Aim: Using the listing below, please gather every line containing the word "that".

Data shown:
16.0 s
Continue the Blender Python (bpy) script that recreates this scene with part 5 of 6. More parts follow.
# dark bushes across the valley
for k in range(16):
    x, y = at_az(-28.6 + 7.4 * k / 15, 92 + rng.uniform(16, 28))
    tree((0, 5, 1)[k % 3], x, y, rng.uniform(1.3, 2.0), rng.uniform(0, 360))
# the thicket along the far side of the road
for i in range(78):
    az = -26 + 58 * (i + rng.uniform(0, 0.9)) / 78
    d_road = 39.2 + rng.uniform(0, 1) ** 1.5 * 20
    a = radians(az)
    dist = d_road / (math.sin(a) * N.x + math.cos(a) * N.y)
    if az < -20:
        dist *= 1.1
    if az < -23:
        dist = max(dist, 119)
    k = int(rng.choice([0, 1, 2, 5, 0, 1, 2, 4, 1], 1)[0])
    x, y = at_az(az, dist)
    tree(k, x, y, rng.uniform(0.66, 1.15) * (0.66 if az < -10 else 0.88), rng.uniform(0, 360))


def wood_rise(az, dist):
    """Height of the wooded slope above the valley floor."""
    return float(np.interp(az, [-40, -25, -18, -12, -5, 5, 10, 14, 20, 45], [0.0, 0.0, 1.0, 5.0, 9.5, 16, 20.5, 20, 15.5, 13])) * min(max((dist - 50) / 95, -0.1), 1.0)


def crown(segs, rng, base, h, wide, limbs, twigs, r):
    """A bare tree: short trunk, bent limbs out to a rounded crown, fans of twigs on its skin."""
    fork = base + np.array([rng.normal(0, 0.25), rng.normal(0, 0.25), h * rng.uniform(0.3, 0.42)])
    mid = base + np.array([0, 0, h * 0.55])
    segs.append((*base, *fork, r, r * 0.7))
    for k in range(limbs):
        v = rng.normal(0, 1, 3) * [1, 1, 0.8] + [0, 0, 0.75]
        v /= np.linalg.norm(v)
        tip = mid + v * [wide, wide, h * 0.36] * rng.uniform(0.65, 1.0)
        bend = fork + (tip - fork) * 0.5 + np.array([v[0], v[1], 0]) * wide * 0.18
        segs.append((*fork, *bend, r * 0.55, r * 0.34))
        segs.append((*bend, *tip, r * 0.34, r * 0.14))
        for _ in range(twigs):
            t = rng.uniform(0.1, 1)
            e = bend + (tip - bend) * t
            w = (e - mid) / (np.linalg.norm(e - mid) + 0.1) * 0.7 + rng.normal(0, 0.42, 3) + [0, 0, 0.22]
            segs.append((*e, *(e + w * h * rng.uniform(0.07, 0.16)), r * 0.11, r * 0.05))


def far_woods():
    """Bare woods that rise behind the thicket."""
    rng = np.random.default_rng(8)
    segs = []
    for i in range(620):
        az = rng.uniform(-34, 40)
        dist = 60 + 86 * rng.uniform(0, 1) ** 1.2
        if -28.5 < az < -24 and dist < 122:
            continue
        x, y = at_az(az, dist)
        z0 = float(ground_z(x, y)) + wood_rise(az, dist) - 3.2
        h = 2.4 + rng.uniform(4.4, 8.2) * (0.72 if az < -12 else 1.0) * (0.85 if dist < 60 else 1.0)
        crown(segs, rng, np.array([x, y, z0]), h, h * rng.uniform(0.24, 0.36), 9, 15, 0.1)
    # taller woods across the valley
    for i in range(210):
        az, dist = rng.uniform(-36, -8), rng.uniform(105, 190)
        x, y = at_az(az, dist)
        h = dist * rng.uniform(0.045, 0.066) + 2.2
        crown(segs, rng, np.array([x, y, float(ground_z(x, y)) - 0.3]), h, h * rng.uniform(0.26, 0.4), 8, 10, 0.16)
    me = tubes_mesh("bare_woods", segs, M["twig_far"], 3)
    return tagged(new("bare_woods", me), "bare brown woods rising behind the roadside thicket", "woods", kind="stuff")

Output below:
Continue the Blender Python (bpy) script that recreates this scene with part 5 of 6. More parts follow.
    """Bare woods that rise behind the thicket."""